Alkisah, seorang remaja anak mbarep penjual tahu di Kabupaten Pekalongan, tiap pukul 03.30 dinihari harus mengayuh sepeda onthel menuju pesantren di Batang. Sepeda onthelnya terpaksa gonta-ganti, karena memang ia tidak mempunyai ontel sendiri. Kereta kayuh itu hasil pinjaman dari tetangga-tetangganya.
Tiap dinihari kaki kurusnya mengayuh pedal menaklukkan jarak 10 kilometer demi satu tujuan: bisa ngaji kepada seorang Kiai.
Anehnya, setelah sampai di hadapan Kiai, ia malah tidak bisa ngaji sama sekali. Beberapa hari hanya menjalani titah guru membersihkan ruangan, kumbahan, sampai tangga bambu. Kadang pemuda kismin ini juga harus nyawah, tandur, matun, dst.
Tubuhnya kurus, kulit hitam sawo matang, rambut ikal. Ia harus bersabar khidmat kepada Guru, walau sesekali muncul perasaan kecewa, karena aktivitasnya di pesantren tidak sesuai dengan niat awal.
Sebenarnya pemuda ini kepingin bisa jenak bersama santri-santri lain di Pesantren, tapi kenyataannya tiap hari laju ke pesantren. Ia harus menyingkronkan antara kebutuhan mencari ilmu dan biaya hidup keluarga. Selepas dari pesantren, ia harus bersauh di pasar untuk berdagang tahu demi kelangsungan hidup tujuh adik dan satu Ibunya.

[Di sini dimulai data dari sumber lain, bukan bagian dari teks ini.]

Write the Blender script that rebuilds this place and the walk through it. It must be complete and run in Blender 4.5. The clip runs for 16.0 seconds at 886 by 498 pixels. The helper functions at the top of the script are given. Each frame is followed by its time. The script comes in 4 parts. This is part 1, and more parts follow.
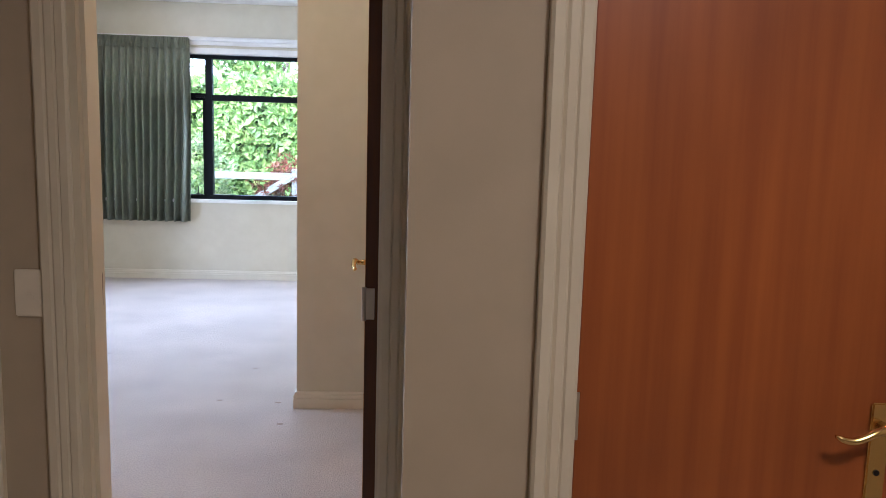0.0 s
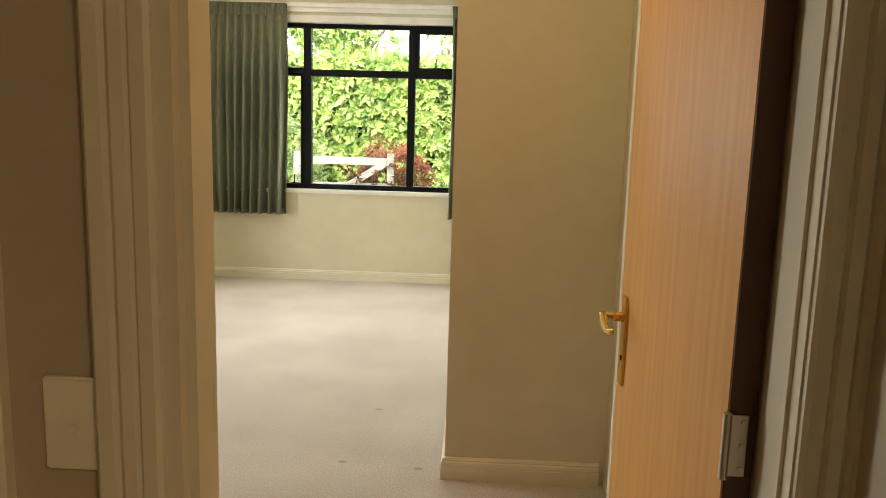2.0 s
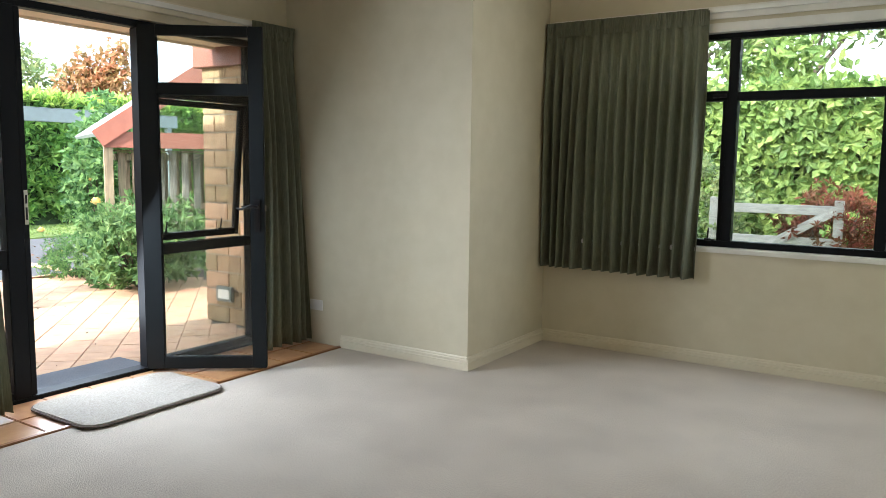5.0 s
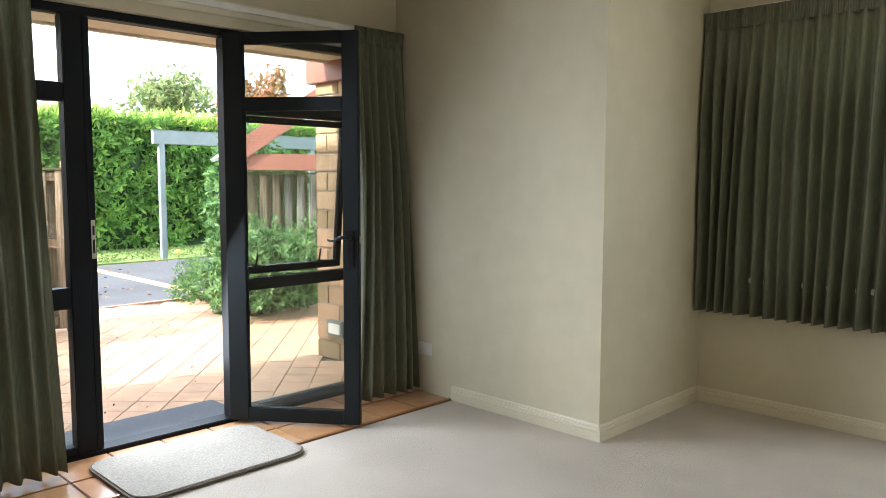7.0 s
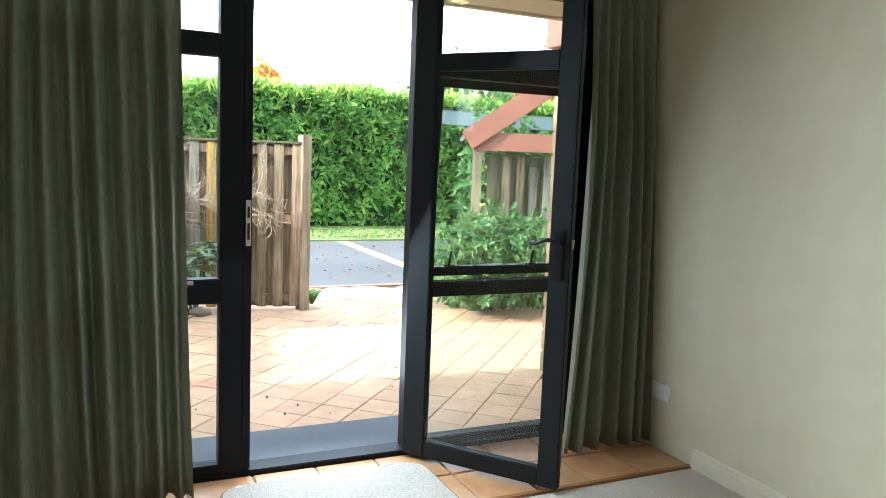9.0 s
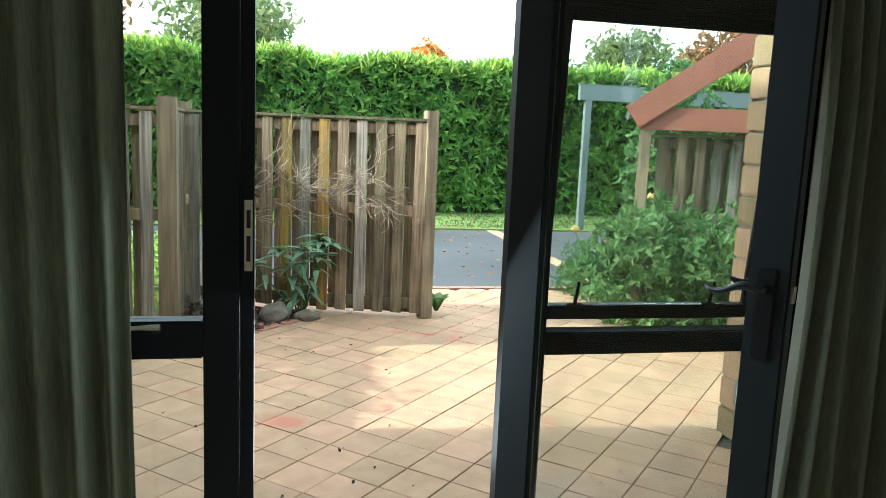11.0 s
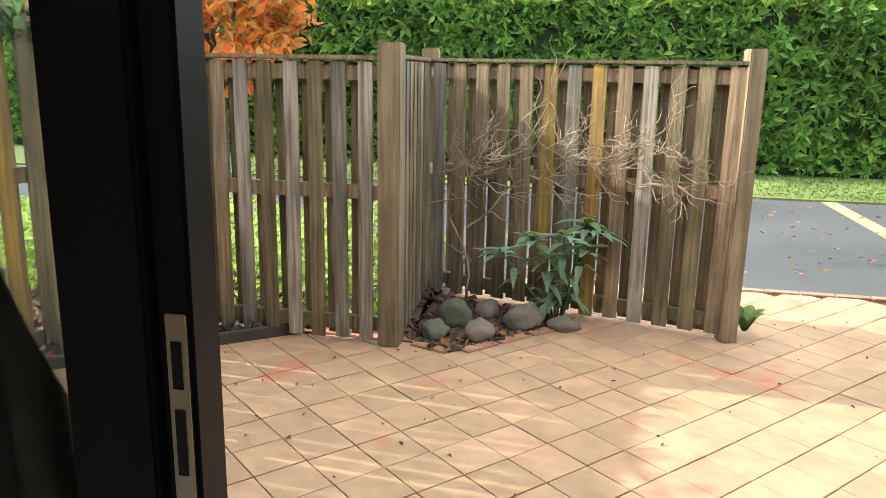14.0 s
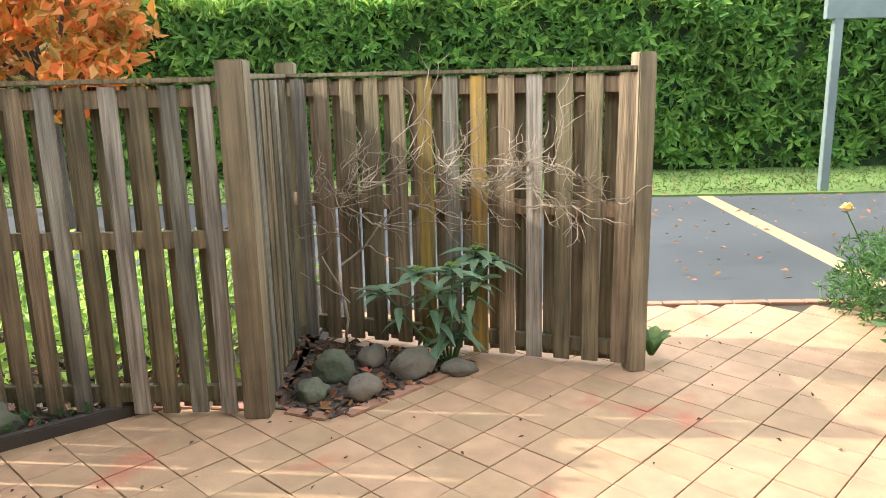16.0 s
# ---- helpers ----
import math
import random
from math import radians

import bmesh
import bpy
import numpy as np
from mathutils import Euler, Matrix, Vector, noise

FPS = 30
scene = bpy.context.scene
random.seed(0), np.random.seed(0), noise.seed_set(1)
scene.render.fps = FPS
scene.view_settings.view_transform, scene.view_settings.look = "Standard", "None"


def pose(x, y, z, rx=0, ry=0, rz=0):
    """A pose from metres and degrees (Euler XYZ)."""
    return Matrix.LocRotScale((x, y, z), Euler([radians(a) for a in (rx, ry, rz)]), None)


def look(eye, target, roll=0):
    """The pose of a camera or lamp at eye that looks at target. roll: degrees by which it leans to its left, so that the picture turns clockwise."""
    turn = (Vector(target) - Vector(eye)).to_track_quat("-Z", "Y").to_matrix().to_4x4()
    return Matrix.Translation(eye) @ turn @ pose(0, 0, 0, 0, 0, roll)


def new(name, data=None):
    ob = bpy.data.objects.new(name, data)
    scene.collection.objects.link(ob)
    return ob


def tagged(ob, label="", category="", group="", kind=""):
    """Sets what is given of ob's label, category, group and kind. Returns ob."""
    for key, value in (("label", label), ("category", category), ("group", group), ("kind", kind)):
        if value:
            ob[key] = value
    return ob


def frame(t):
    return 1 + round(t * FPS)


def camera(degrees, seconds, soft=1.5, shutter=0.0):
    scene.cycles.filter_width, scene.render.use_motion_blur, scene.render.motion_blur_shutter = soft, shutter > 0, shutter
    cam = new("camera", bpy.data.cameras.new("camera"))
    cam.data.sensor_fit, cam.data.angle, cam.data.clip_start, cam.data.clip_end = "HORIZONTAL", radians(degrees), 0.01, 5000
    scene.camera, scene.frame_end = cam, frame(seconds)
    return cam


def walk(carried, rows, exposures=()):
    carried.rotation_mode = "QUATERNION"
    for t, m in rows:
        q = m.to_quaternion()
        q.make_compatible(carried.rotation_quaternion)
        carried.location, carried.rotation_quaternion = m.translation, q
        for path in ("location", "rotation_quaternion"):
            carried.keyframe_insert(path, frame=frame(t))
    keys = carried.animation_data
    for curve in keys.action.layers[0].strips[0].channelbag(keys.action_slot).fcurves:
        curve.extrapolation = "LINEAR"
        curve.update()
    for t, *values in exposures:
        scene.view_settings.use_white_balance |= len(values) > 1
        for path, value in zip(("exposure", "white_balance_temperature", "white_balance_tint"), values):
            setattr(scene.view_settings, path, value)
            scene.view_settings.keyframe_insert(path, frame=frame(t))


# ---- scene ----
cam = camera(60.6, 16.0, soft=0.75)
PATH = [
    (0, (-0.091, 0.236, 1.323), (0.012, 2.216, 1.057), 1.6),
    (0.5, (-0.222, 0.439, 1.294), (-0.265, 2.417, 1.005), 1.4),
    (1, (-0.32, 0.693, 1.304), (-0.422, 2.668, 1.004), 1.4),
    (1.5, (-0.439, 0.976, 1.307), (-0.561, 2.948, 0.997), 1.5),
    (2, (-0.529, 1.263, 1.305), (-0.613, 3.236, 0.99), 1.6),
    (2.5, (-0.552, 1.592, 1.317), (-0.71, 3.562, 1.008), 2.4),
    (3, (-0.623, 1.88, 1.241), (-0.971, 3.83, 0.964), 1.8),
    (3.5, (-0.702, 2.097, 1.235), (-1.305, 3.987, 0.978), 0.8),
    (4, (-0.748, 2.294, 1.258), (-1.565, 4.103, 1.014), 0.4),
    (4.5, (-0.765, 2.426, 1.291), (-1.745, 4.152, 1.051), 0.5),
    (4.7, (-0.783, 2.471, 1.287), (-1.813, 4.169, 1.054), 0.6),
    (6.8, (-1.105, 3.22, 1.321), (-2.456, 4.682, 1.124), 0.3),
    (7, (-1.155, 3.298, 1.314), (-2.555, 4.714, 1.132), 0.2),
    (7.5, (-1.282, 3.484, 1.332), (-2.84, 4.726, 1.153), 0.4),
    (8, (-1.431, 3.681, 1.327), (-3.099, 4.769, 1.146), 1.1),
    (8.5, (-1.598, 3.906, 1.315), (-3.345, 4.856, 1.105), 1.8),
    (10.8, (-2.741, 4.689, 1.302), (-4.663, 5.159, 1.015), 2.5),
    (11, (-2.857, 4.746, 1.301), (-4.791, 5.16, 1.003), 2.4),
    (11.5, (-3.126, 4.857, 1.295), (-5.076, 5.146, 0.961), 2.3),
    (12, (-3.399, 4.935, 1.298), (-5.357, 5.11, 0.934), 2.0),
    (12.5, (-3.627, 4.978, 1.306), (-5.587, 5.023, 0.914), 1.8),
    (13, (-3.833, 5.025, 1.317), (-5.787, 4.927, 0.901), 1.7),
    (13.5, (-4.041, 5.032, 1.323), (-5.978, 4.786, 0.885), 1.5),
    (14, (-4.223, 5.009, 1.331), (-6.136, 4.646, 0.875), 1.1),
    (14.5, (-4.404, 5.041, 1.337), (-6.3, 4.600, 0.87), 0.3),
    (15, (-4.552, 5.03, 1.345), (-6.452, 4.61, 0.881), -0.4),
    (15.5, (-4.678, 5.015, 1.37), (-6.603, 4.721, 0.914), -1.0),
    (16, (-4.782, 4.968, 1.387), (-6.73, 4.909, 0.939), -1.3),
]
LIGHT = [(0, 3.5, 4700, 20), (0.5, 3.75, 5600, 17), (1, 3.7, 6300, 11), (1.5, 3.5, 6600, 8), (2, 3.3, 6800, 7), (2.5, 3.3, 7000, 8), (3.5, 2.75, 6100, 6), (4.7, 2.35, 5800, 7),
         (6.8, 2.4, 5900, 8), (8, 2.5, 5800, 7), (8.7, 2.5, 5600, 4), (10.8, 1.7, 5500, -9), (11.1, 1.65, 5700, -6), (11.5, 1.6, 6800, 5), (12, 1.6, 8000, 12), (12.5, 1.55, 9400, 18),
         (13, 1.5, 9200, 17), (13.5, 1.7, 7000, 6), (15, 1.7, 6200, 1), (16, 1.65, 6200, 2)]
walk(cam, [(t, look(eye, target, roll)) for t, eye, target, roll in PATH], LIGHT)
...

Berdagang juga musiman, kadang ramai, dan kadang sepi pembeli. Ketika jam menunjukkan angka 11.00 ia mulai gusar, mengingat bisa tidak bisa harus menghabiskan dagangannya, karena hasil dagangan sudah dinantikan Simak, untuk beli kedelai, dan biaya makan delapan keluarganya. Kadang saking paniknya, tahu yang masih banyak itu diobral, yang penting kembali modal.
Berbondong-bondong pembeli mengerumuni demi mendapatkan tahu murah. Sontak kaget remaja Golput (golongan putra tahu) itu, karena tak diduga seorang Ibu pedagang daun pisang sebelah menyabetkan pelepah pisang ke remaja itu. Ternyata ramainya pembeli mengakibatkan daun pisang terinjak-injak. Dengan nada nyaring ibu itu bertubi-tubi mengusir agar tidak lagi berdangang di sebelahnya.
Nafasnya berat menyangga hidup yang semakin tidak diinginkan. Di pasar begini, di pondok begitu. Membuat matanya sering berkaca-kaca menahan gejolak rasa tentang hidup yang seberat apapun harus dijalaninya.
Pagi berjalan ke siang. Siang berganti malam. Sungguh hidup bukan tentang menjalani apa yang diinginkan tetapi sesungguhnya hidup itu terus berjuang menjalani apa yang digariskan oleh Tuhan.
Karena alasan yang paling terang diberikan Tuhan di hadapan hambanya : inni ‘alamu ma la ta’lamuun (Sungguh Aku lebih mengetahui apa yang tidak kalian ketahui).
Dan Allah SWT tidak membiarkan manusia kebingungan dalam menjalani beragam peristiwa yang paradok dengan harapan-harapannya. Allah memberi kaidah hidup: “Boleh jadi kamu membenci sesuatu, padahal ia amat baik bagimu, dan boleh jadi (pula) kamu menyukai sesuatu, padahal ia amat buruk bagimu; Allah mengetahui, sedang kamu tidak mengetahui.” (QS. Al-Baqarah: 216).
Sebagaimana puasa yang mempunyai spirit mujahadah diri dalam rangka menaklukkan keinginan-keinginan, harapan-harapan, untuk hanya bersimpuh pada titah Tuhan semata.